Stored records
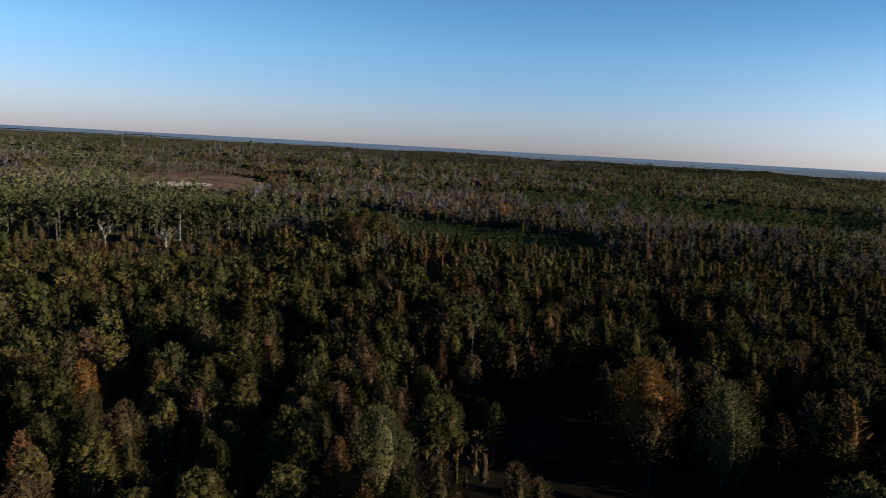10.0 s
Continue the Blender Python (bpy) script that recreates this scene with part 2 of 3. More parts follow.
def box(bm, cx, cy, cz, sx, sy, sz, bevel=0.0):
    made = bmesh.ops.create_cube(bm, size=1.0)["verts"]
    bmesh.ops.scale(bm, vec=(sx, sy, sz), verts=made)
    bmesh.ops.translate(bm, vec=(cx, cy, cz), verts=made)
    if bevel:
        edges = {e for v in made for e in v.link_edges}
        bmesh.ops.bevel(bm, geom=list(edges), offset=bevel, segments=1, affect="EDGES")


def tube(bm, a, b, ra, rb, sides=6):
    a, b = Vector(a), Vector(b)
    turn = (b - a).to_track_quat("Z", "Y").to_matrix().to_4x4()
    bmesh.ops.create_cone(bm, cap_ends=True, segments=sides, radius1=ra, radius2=rb, depth=(b - a).length,
                          matrix=Matrix.Translation((a + b) / 2) @ turn)


def tube_arrays(a, b, ra, rb, sides):
    """Quads of an open tapered tube."""
    a, b = np.asarray(a, float), np.asarray(b, float)
    w = (b - a) / np.linalg.norm(b - a)
    u = np.cross(w, (0.3, 0.9, 0.1))
    u /= np.linalg.norm(u)
    v = np.cross(w, u)
    ang = np.arange(sides) * 2 * math.pi / sides
    ring = np.cos(ang)[:, None] * u + np.sin(ang)[:, None] * v
    verts = np.vstack([a + ring * ra, b + ring * rb])
    i = np.arange(sides)
    j = (i + 1) % sides
    return verts, np.stack([i, j, j + sides, i + sides], 1)


# ---- the plan ----
# the stretch of the plan over which the balloon drifts
LINE_A, LINE_B = np.array((0.0, 0.0)), np.array((67.0, -9.0))


def from_line(xy):
    d = LINE_B - LINE_A
    s = np.clip(((xy - LINE_A) @ d) / (d @ d), 0, 1)
    return np.linalg.norm(xy - (LINE_A + s[:, None] * d), axis=1)


def inside(xy, poly):
    hit = np.zeros(len(xy), bool)
    for (x0, y0), (x1, y1) in zip(poly, poly[1:] + poly[:1]):
        cross = ((y0 > xy[:, 1]) != (y1 > xy[:, 1]))
        hit ^= cross & (xy[:, 0] < (x1 - x0) * (xy[:, 1] - y0) / ((y1 - y0) or 1e-9) + x0)
    return hit


def patchy(xy, size, seed):
    """Smooth noise from 0 to 1 over the plan."""
    rng = np.random.default_rng(seed)
    total = np.zeros(len(xy))
    for k in range(10):
        a = rng.uniform(0, 2 * math.pi)
        f = 2 * math.pi / (size * rng.uniform(0.6, 1.9))
        total += np.sin((xy[:, 0] * math.cos(a) + xy[:, 1] * math.sin(a)) * f + rng.uniform(0, 6.28))
    return np.clip(0.5 + total / 9.0, 0, 1)


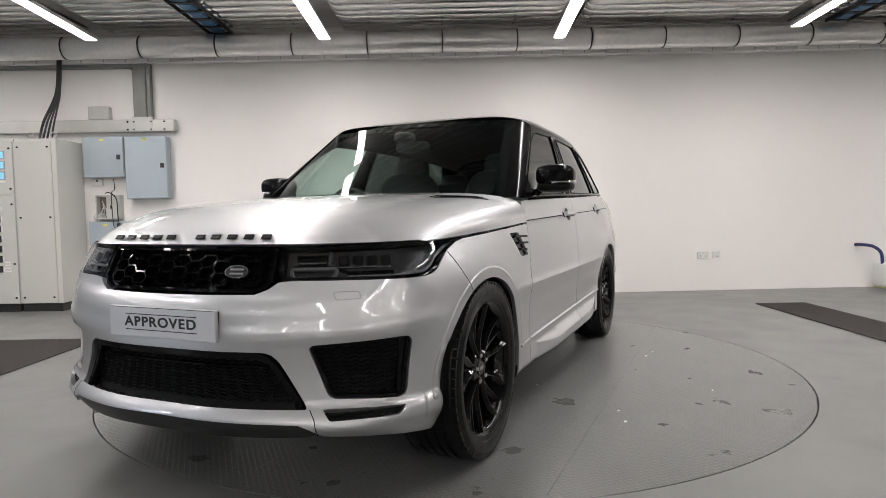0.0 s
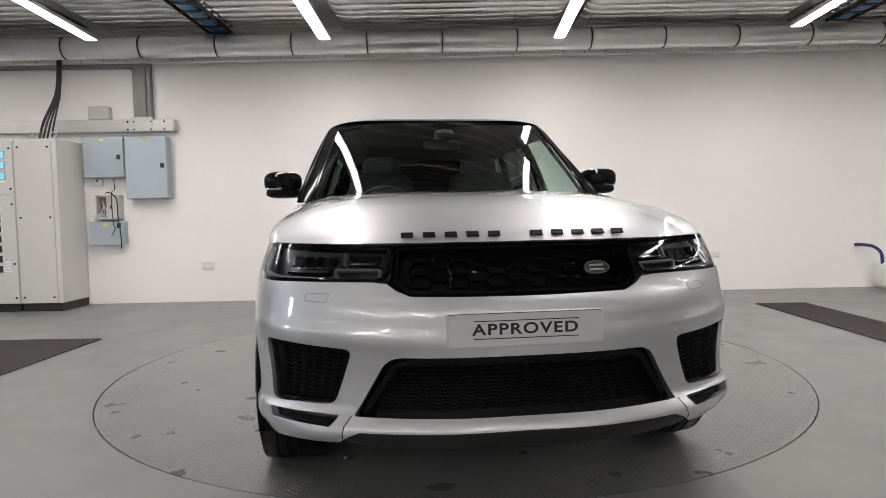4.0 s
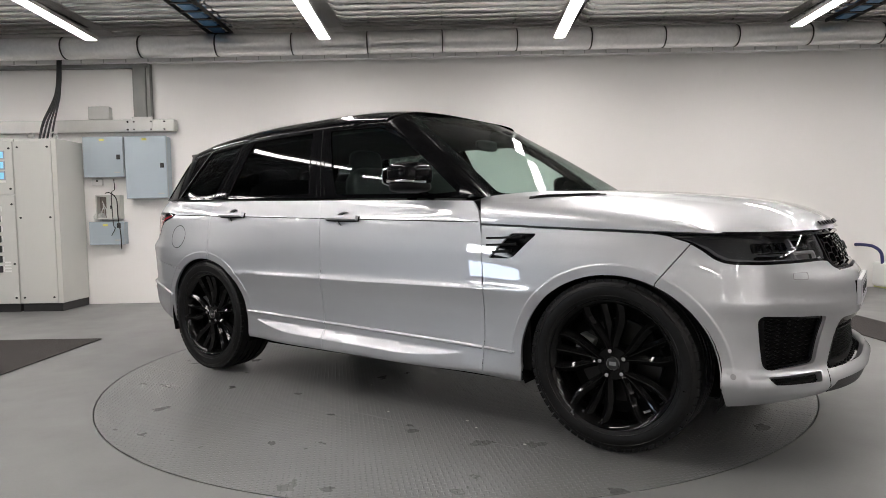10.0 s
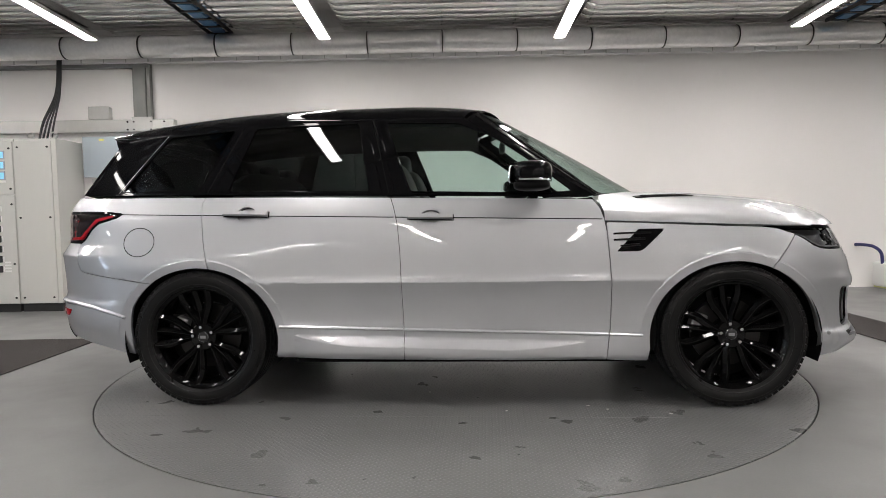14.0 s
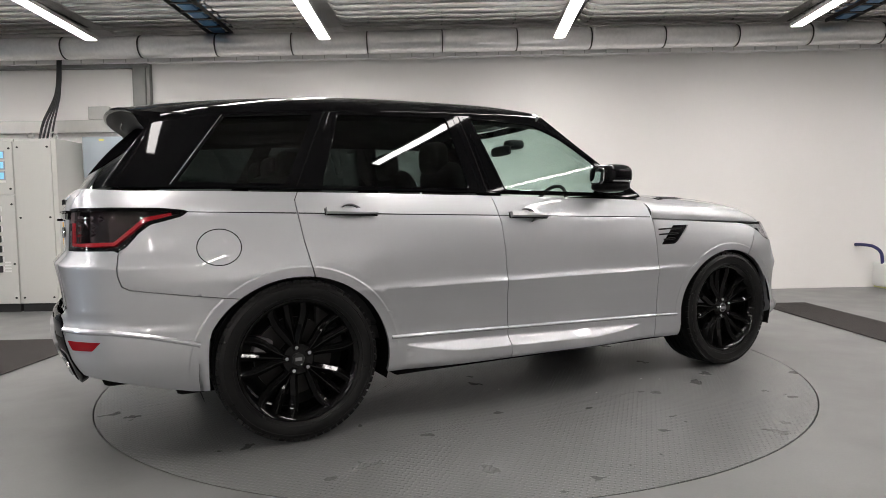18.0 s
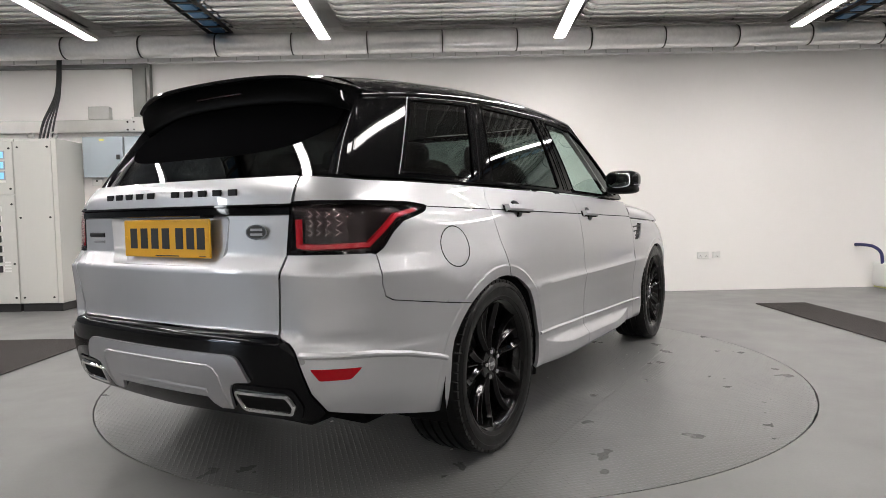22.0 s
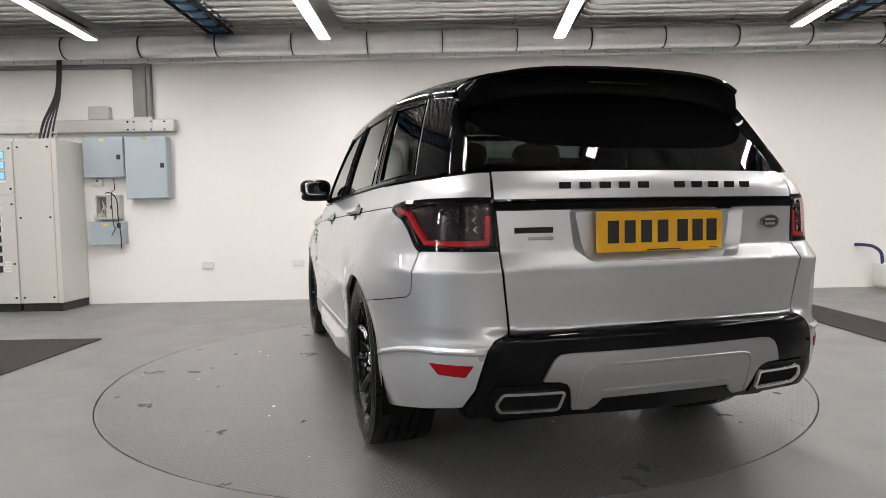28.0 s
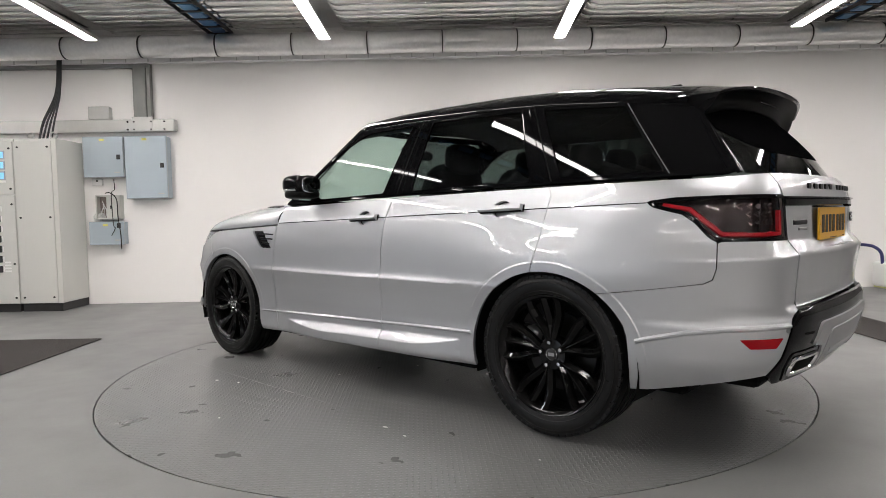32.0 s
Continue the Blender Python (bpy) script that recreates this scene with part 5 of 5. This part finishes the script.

__Directions for this task__
All lines in the listing above from the line containing "More parts follow." to the line containing "matrix=Matrix.Translation((a + b)", inclusive, should be retyped exactly; no other lines should appear.

__Output of the task__
Continue the Blender Python (bpy) script that recreates this scene with part 2 of 3. More parts follow.
def box(bm, cx, cy, cz, sx, sy, sz, bevel=0.0):
    made = bmesh.ops.create_cube(bm, size=1.0)["verts"]
    bmesh.ops.scale(bm, vec=(sx, sy, sz), verts=made)
    bmesh.ops.translate(bm, vec=(cx, cy, cz), verts=made)
    if bevel:
        edges = {e for v in made for e in v.link_edges}
        bmesh.ops.bevel(bm, geom=list(edges), offset=bevel, segments=1, affect="EDGES")


def tube(bm, a, b, ra, rb, sides=6):
    a, b = Vector(a), Vector(b)
    turn = (b - a).to_track_quat("Z", "Y").to_matrix().to_4x4()
    bmesh.ops.create_cone(bm, cap_ends=True, segments=sides, radius1=ra, radius2=rb, depth=(b - a).length,
                          matrix=Matrix.Translation((a + b) / 2) @ turn)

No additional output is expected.